Ever since in the explosion of online poker, especially in the U.S., opponents of gambling have been looking for a way to shut it down or profit off of it. In the unregulated market, this was impossible, which was why there were many pieces of legislation that were introduced. Most were dismissed, but after persistent pushing, the first major piece was passed in 2006, the Unlawful Internet Gambling Enforcement Act (UIGEA).
The effects were felt immediately by the poker community, as giants Party Poker and 888 Poker completely withdrew from the U.S. online poker market. This left remaining titans like Pokerstars and Full Tilt to strengthen their position and becoming the leading sites. Players were still able to play as normal, so while there was a site change for many players, online poker was business as usual.
Unfortunately, this was just the beginning. Many of the regulations in UIGEA were not enforced right away, and major events after the act was passed took years to come to fruition.
Black Friday: The Beginning of the End
While there was other legislation being pushed in the U.S., most notably by Harry Reid, the event that really changed the world of online poker forever was Black Friday.
In April 2011, indictments against all the leading U.S. poker rooms were unsealed. This was followed by fund seizure that left player balances in limbo. Most foreign players were able to withdraw their money after many months, while U.S. players had to wait about 3 years.
The result of Black Friday was the complete withdrawal of legitimate poker sites from the U.S. and a growing distrust in online poker. At many points during the saga, it looked like player funds might never have been released.
Meanwhile...Across the Globe
While it's easy to paint certain American politicians and lobbyists as the villains behind banning/restricting online poker, they were far from the only one. Many countries in Europe pursued and passed their own forms of regulation during a similar time period, just none were as mishandled as Black Friday.
While we can't look at every country, there are a few countries that beat the rest to regulation.
France, along with other European countries like Belgium, Germany and more have introduced various poker legalization and regulation. France began regulating and taxing online poker in 2009, which still allowed sites like PokerStars to remain in that market. However, this segregated the European player pool and led to higher rake as well.
In the U.S.
Proponents of online poker in the United States have begun rebuilding, but this is a slow process. Most of the progress is being made on a state-by-state basis. In one form or another, online poker is now legal in Nevada, New Jersey and Delaware. However, it is far from what it used to, in both terms of player diversity and player pool size. Sites also have to comply to regulations which can make it difficult to remain solvent without raising fees and rake. For example, online sites in New Jersey must partner with a land-based casino in order to get an operating license, which typically involves significant licensing fees.

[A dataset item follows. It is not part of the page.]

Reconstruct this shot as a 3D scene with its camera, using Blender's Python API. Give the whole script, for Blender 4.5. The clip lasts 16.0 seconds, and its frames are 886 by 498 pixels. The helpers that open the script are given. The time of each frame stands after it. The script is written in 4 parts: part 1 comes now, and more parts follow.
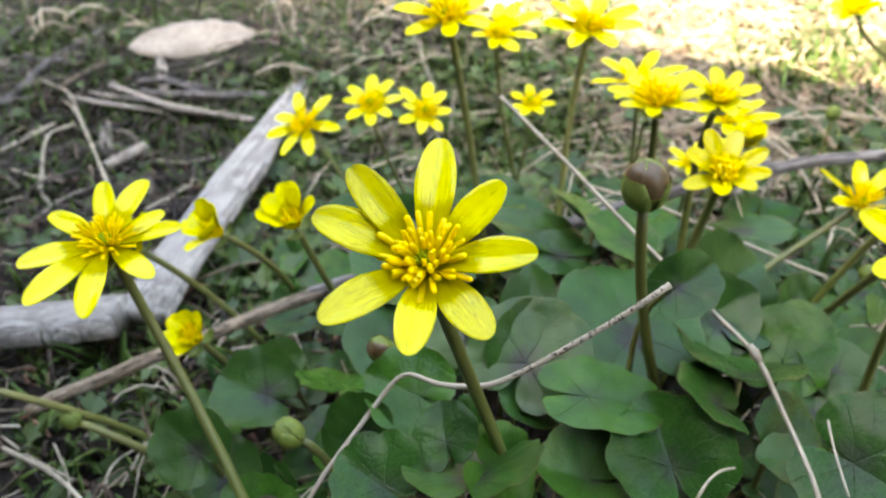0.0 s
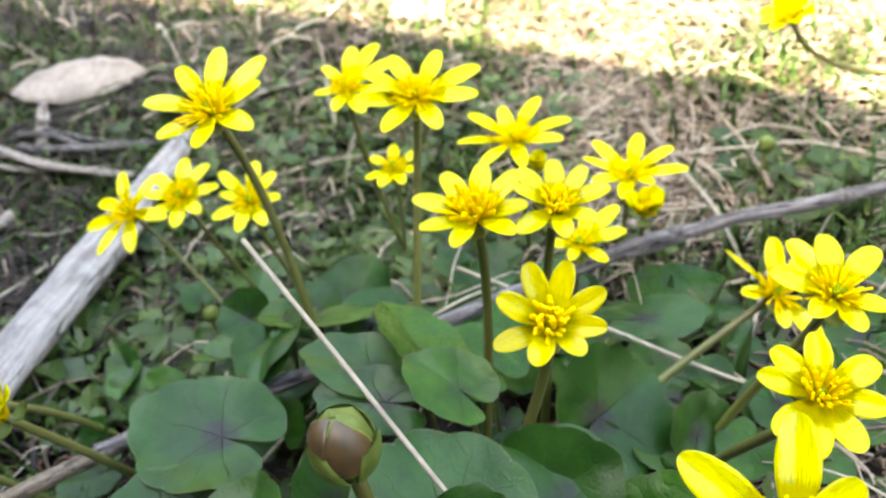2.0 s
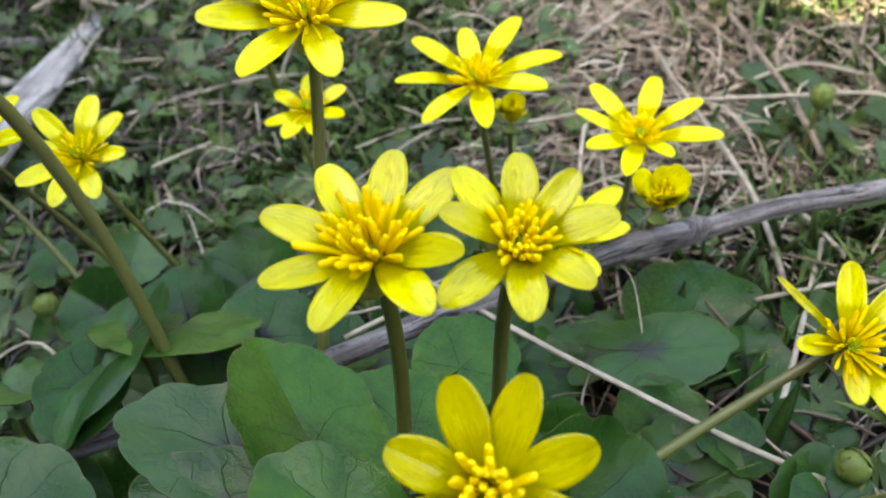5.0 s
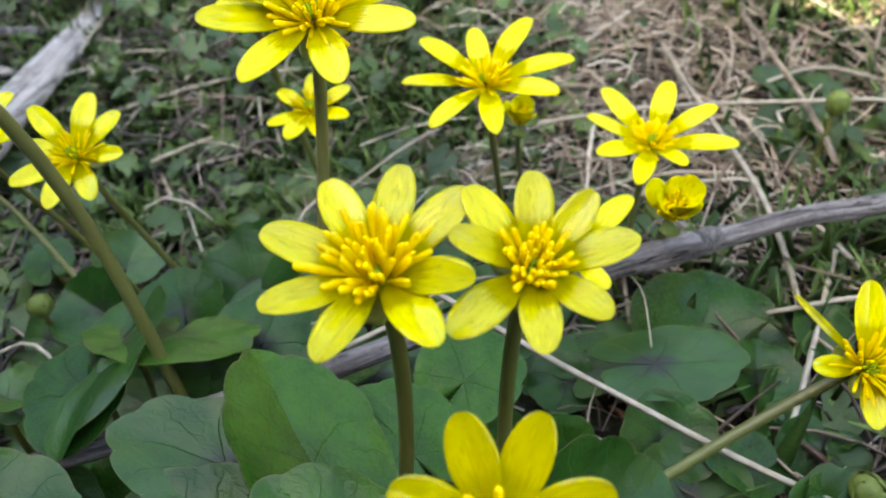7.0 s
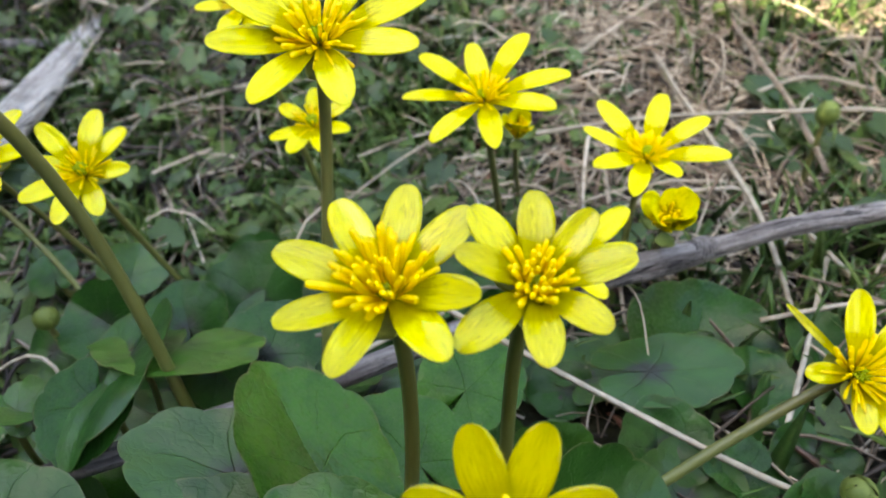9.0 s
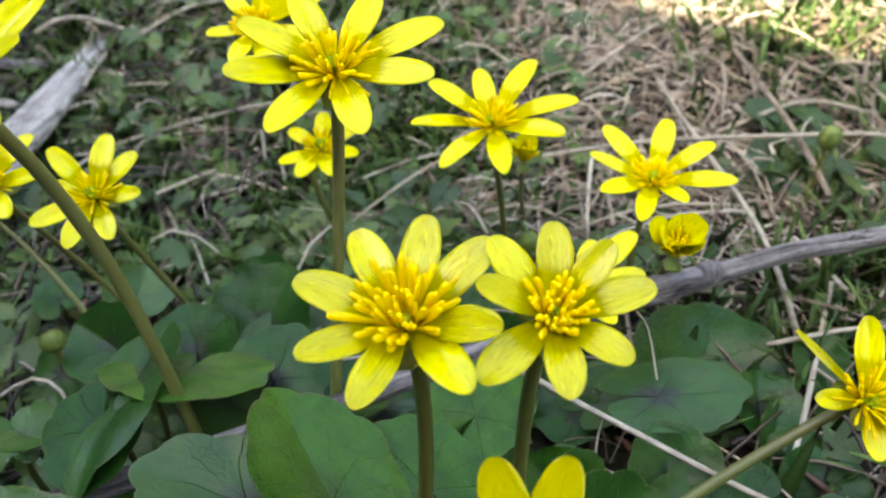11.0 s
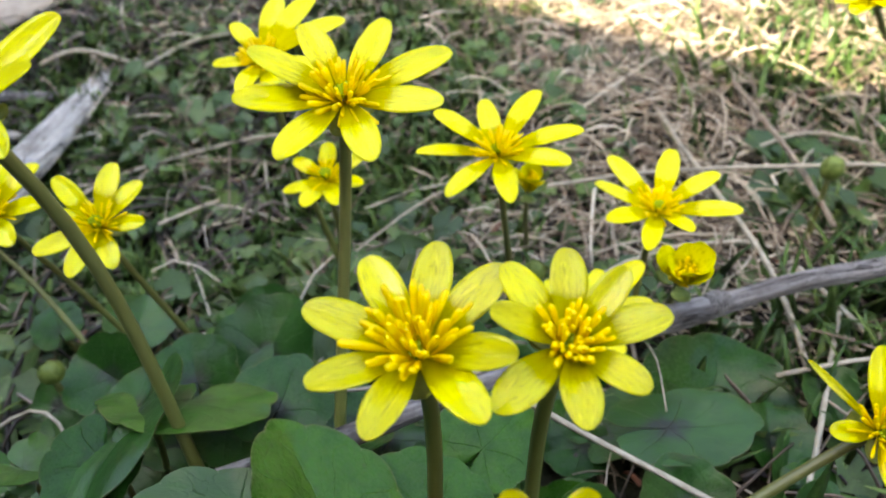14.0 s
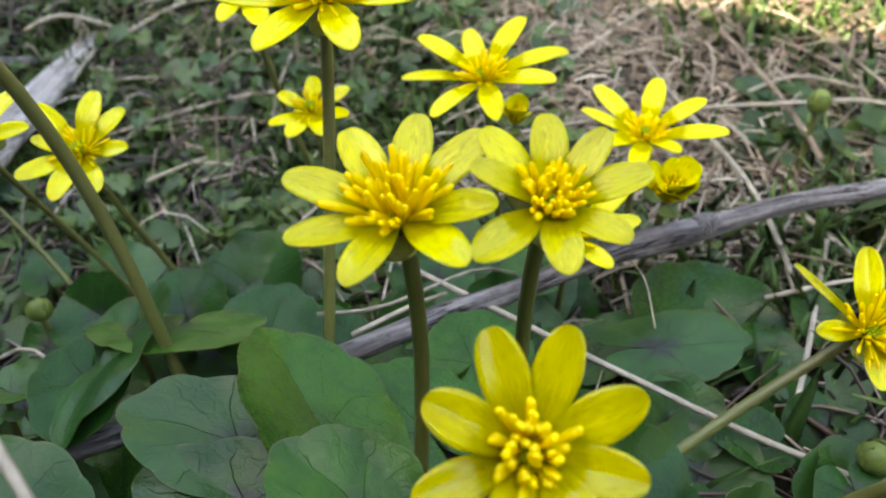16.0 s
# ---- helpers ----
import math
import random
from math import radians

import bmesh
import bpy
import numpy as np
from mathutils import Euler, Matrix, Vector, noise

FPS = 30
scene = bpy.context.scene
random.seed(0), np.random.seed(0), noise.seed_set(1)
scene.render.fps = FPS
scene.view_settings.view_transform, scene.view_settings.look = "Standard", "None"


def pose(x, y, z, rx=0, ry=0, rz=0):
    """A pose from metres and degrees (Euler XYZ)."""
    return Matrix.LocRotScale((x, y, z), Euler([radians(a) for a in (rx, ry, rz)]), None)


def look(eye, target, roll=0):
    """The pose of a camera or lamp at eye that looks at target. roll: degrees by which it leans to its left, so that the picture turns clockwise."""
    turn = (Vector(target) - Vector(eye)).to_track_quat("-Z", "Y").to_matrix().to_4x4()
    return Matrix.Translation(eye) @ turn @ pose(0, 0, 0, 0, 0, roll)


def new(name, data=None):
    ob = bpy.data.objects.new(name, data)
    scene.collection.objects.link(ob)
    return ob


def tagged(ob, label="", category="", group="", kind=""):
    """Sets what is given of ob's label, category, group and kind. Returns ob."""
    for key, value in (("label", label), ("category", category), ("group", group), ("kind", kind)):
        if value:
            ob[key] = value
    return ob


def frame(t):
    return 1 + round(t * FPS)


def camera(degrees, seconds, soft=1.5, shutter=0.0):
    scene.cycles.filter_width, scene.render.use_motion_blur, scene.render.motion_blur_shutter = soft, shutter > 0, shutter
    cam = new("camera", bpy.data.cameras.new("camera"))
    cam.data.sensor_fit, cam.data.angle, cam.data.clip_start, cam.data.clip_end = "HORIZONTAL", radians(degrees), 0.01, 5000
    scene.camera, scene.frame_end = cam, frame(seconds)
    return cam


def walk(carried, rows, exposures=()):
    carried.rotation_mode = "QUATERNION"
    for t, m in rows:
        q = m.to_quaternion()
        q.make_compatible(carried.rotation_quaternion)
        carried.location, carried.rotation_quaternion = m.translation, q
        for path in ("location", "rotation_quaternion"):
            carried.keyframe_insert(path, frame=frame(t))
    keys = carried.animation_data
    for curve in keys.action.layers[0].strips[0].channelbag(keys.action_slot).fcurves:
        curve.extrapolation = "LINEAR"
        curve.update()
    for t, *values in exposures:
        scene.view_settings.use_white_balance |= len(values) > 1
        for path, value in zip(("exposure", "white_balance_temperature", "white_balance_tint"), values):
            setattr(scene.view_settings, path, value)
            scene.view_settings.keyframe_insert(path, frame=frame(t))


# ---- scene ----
cam = camera(66.0, 16.0, 2.0)
cam.data.dof.use_dof, cam.data.dof.focus_distance, cam.data.dof.aperture_fstop = True, 0.145, 20.0
PATH = [
    (0, (0.02644, 0.00181, 0.20461), (0.01535, 0.43690, -0.04151), -0.34),
    (0.5, (0.02767, 0.00324, 0.20523), (0.01563, 0.43796, -0.04149), -0.41),
    (1, (0.04240, 0.01284, 0.20539), (0.02903, 0.44618, -0.04367), -1.29),
    (1.5, (0.07795, 0.05426, 0.21371), (0.06212, 0.48390, -0.04155), -3.94),
    (2, (0.10307, 0.08921, 0.22005), (0.08607, 0.51647, -0.03911), -4.76),
    (2.5, (0.12379, 0.12609, 0.19924), (0.11108, 0.55356, -0.05982), -5.51),
    (3, (0.12203, 0.15836, 0.18950), (0.11632, 0.58253, -0.07515), -4.98),
    (3.5, (0.12560, 0.17162, 0.19045), (0.12266, 0.58749, -0.08711), -4.92),
    (4, (0.12380, 0.17545, 0.19247), (0.12152, 0.57846, -0.10346), -3.84),
    (4.2, (0.12090, 0.17687, 0.19307), (0.12010, 0.57564, -0.10856), -2.81),
    (6.3, (0.11969, 0.19268, 0.19202), (0.10891, 0.57468, -0.13042), -0.83),
    (6.5, (0.11893, 0.19177, 0.19249), (0.10919, 0.57480, -0.12874), -0.65),
    (7, (0.11890, 0.19211, 0.19288), (0.11024, 0.57550, -0.12796), -0.63),
    (7.5, (0.11881, 0.19128, 0.19396), (0.11085, 0.57591, -0.12541), -0.93),
    (8, (0.11795, 0.19005, 0.19650), (0.11107, 0.57517, -0.12231), -0.94),
    (10.5, (0.11544, 0.18992, 0.19829), (0.11317, 0.57994, -0.11458), -0.29),
    (11, (0.11317, 0.19077, 0.19970), (0.11117, 0.58423, -0.10881), -0.26),
    (11.5, (0.11193, 0.19207, 0.20065), (0.11068, 0.59090, -0.10089), -0.34),
    (12, (0.11111, 0.19211, 0.20112), (0.10979, 0.59575, -0.09396), -0.41),
    (12.5, (0.11114, 0.19210, 0.20156), (0.11025, 0.59845, -0.08978), -0.34),
    (13, (0.11059, 0.19302, 0.20109), (0.10953, 0.60143, -0.08736), -0.38),
    (13.5, (0.11064, 0.19236, 0.19931), (0.10977, 0.60092, -0.08892), -0.24),
    (14, (0.11084, 0.19139, 0.19801), (0.11014, 0.59908, -0.09146), -0.13),
    (14.5, (0.11058, 0.19083, 0.19737), (0.11051, 0.59737, -0.09370), -0.17),
    (15, (0.11075, 0.18975, 0.19695), (0.11076, 0.59523, -0.09561), -0.36),
    (15.5, (0.11159, 0.18710, 0.19536), (0.11187, 0.59146, -0.09874), -0.61),
    (16, (0.11298, 0.17974, 0.18094), (0.11602, 0.58308, -0.11453), -0.93),
]
LIGHTER = [(0.0, 4.05, 9700, 8), (1.0, 4.08, 9700, 8), (1.5, 4.12, 9500, 8), (2.5, 3.94, 9100, 8), (3.5, 3.61, 8700, 8), (12.5, 3.54, 8700, 8), (16.0, 3.48, 8700, 8)]
walk(cam, [(t, look(eye, target, roll)) for t, eye, target, roll in PATH], LIGHTER)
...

In time it is expected for states to work together to expand player pools, but the days of tens of thousands of players entering a single tournament online on a regular basis are gone.
The Current Consequences
Most of these countries now limit residents to playing other residents of the country, truly ending the era of global poker. While the globalization aspect of playing online poker wasn't the only draw, it was certainly a feature that will be missed by many.
There is much to come regarding the law and online poker across the world, keep your ears open, you never know what is coming next.